• [Exercise task]
Go through the material below and report how many lines contain "follow". Give only the number.

• [Records shown]
## Start

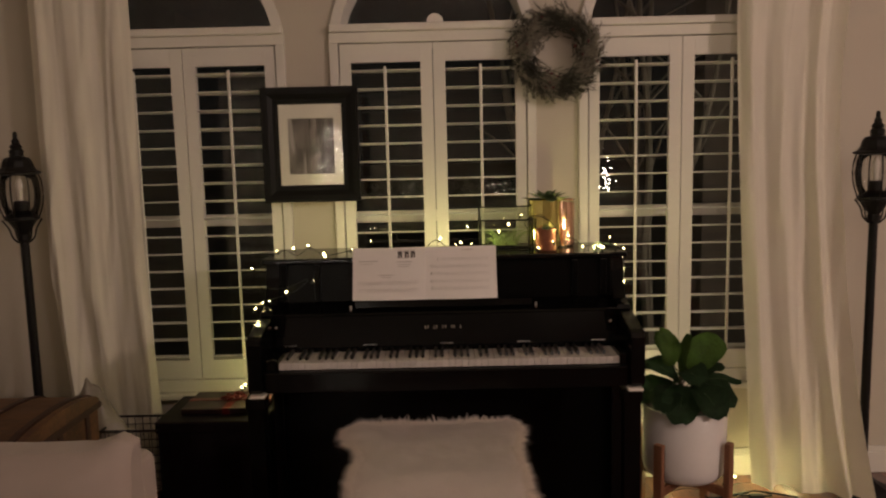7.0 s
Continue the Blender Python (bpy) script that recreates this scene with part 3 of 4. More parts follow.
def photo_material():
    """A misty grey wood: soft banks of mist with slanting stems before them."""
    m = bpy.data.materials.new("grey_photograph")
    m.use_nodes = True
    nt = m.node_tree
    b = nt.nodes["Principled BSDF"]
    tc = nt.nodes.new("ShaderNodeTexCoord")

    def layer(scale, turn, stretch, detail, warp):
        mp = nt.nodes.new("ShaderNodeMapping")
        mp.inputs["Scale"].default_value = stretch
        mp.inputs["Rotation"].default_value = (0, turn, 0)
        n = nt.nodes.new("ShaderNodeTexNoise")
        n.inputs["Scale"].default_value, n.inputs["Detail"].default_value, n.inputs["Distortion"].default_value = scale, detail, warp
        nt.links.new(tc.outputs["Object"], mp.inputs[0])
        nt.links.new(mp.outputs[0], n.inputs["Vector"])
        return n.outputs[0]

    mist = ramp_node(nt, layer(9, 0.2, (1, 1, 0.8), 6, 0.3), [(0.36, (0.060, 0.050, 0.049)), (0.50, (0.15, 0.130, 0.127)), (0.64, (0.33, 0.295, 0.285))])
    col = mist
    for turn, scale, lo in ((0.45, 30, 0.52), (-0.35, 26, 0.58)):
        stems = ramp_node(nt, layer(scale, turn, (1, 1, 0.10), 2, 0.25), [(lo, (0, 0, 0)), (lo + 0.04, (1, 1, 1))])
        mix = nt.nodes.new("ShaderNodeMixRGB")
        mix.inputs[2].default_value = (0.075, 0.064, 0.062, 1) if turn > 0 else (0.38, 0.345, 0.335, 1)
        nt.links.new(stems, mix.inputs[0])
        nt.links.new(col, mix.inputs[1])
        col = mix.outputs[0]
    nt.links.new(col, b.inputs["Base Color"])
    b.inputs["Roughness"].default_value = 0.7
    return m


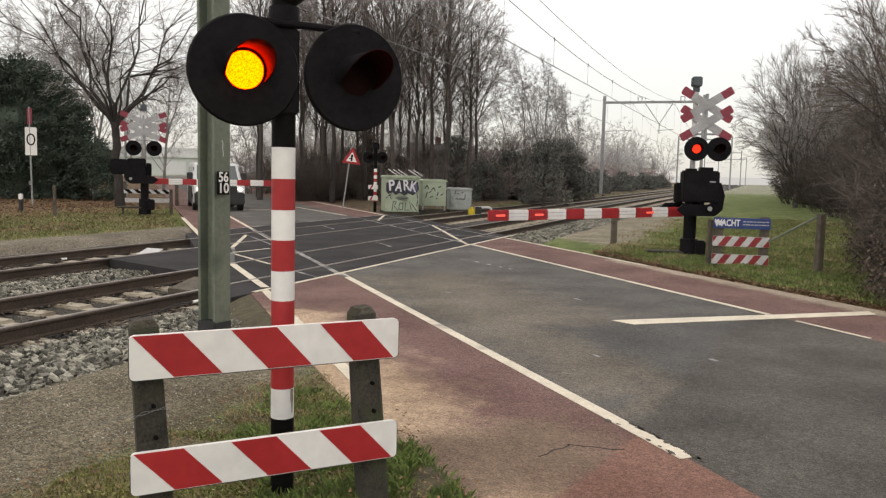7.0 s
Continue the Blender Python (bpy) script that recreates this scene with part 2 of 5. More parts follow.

## End

• [Reply]
2